Bonus: ⚠️ Anti-pattern ⚠️ Features come from both the application and another system 🪢

 


In this system, the application will make a call to the machine learning system, and it'll give it some of the data it needs with the call to generate a result, with other data coming from some other system.

Pros & Cons

A system of this sort is very hard to develop and deploy, and test and maintain.
  • 🚫 Be usable in a non-production environment
  • 🚫 Return production quality results in a non-production environment
  • 🚫 Have clear boundaries which team is responsible for what part of the system
  • ✅ Scale to hundreds, thousands and millions of users
  • 🚫 Scale to 2, 3, 60, 500 machine learning services

🤪 This type of system design is excellent if you'd like to tie yourself in and not stay up all night and be very unsure if your system is performing as you expected to 🤪

There are no pros to a system of this sort.

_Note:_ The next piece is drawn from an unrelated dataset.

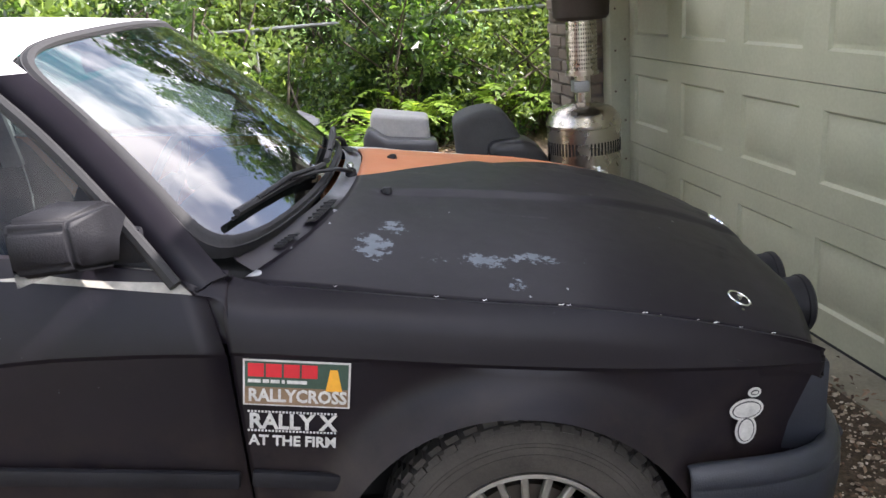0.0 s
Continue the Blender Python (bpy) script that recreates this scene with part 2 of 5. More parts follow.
WHITE = plain("white_paint", (0.76, 0.76, 0.75), 0.35, 0, 0.06, 4, 0.05)
DARK = plain("dark_void", (0.012, 0.012, 0.012), 0.9, 0, 0.2, 8, 0)
CONCRETE = plain("concrete", (0.21, 0.19, 0.14), 0.9, 0, 0.35, 5, 0.6, 90)
STUCCO = plain("house_wall", (0.50, 0.50, 0.41), 0.85, 0, 0.08, 3, 0.4, 60)
GDOOR = plain("garage_door_paint", (0.365, 0.362, 0.262), 0.5, 0, 0.16, 2.6, 0.2, 70)


# ---- mesh tools ----
def smooth(xs, ys, x):
    """A smooth curve through the points (cubic Hermite)."""
    xs, ys = np.asarray(xs, float), np.asarray(ys, float)
    d = np.gradient(ys, xs)
    i = int(np.clip(np.searchsorted(xs, x) - 1, 0, len(xs) - 2))
    h = xs[i + 1] - xs[i]
    t = min(1.0, max(0.0, (x - xs[i]) / h))
    a, b = 2 * t**3 - 3 * t**2 + 1, t**3 - 2 * t**2 + t
    return float(a * ys[i] + b * h * d[i] + (1 - a) * ys[i + 1] + (t**3 - t**2) * h * d[i + 1])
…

This system not only has issues with separation of concern, data being mismatched, but also has the fun added bonus of another method of data being mismatched. Not only may the user ids be mismatched but the features may be as well leading to a situation where instead of recommending books, the system may be recommending books, movies, tables and gibberish.

Notes on input datasets

There are just so many different ways to build a machine learning algorithm that the above examples are wrapped around "user id" being the input to the system. Really it could be any identification as a single field or multiple, simple or complex. The state matters here as much as the entity being evaluated.

For example it could "user id + book" indicating the model should generate recommendations for this user limited to "books".

Conclusion

Overall, it's best practice if the people and teams that own in the machine learning model also own the construction of the features that power of the model. Systems can be set up in such a way to support this goal or to detract from it.

Goal should be a generic system that powers not one machine learning model, but dozens, allowing for an organization to scale.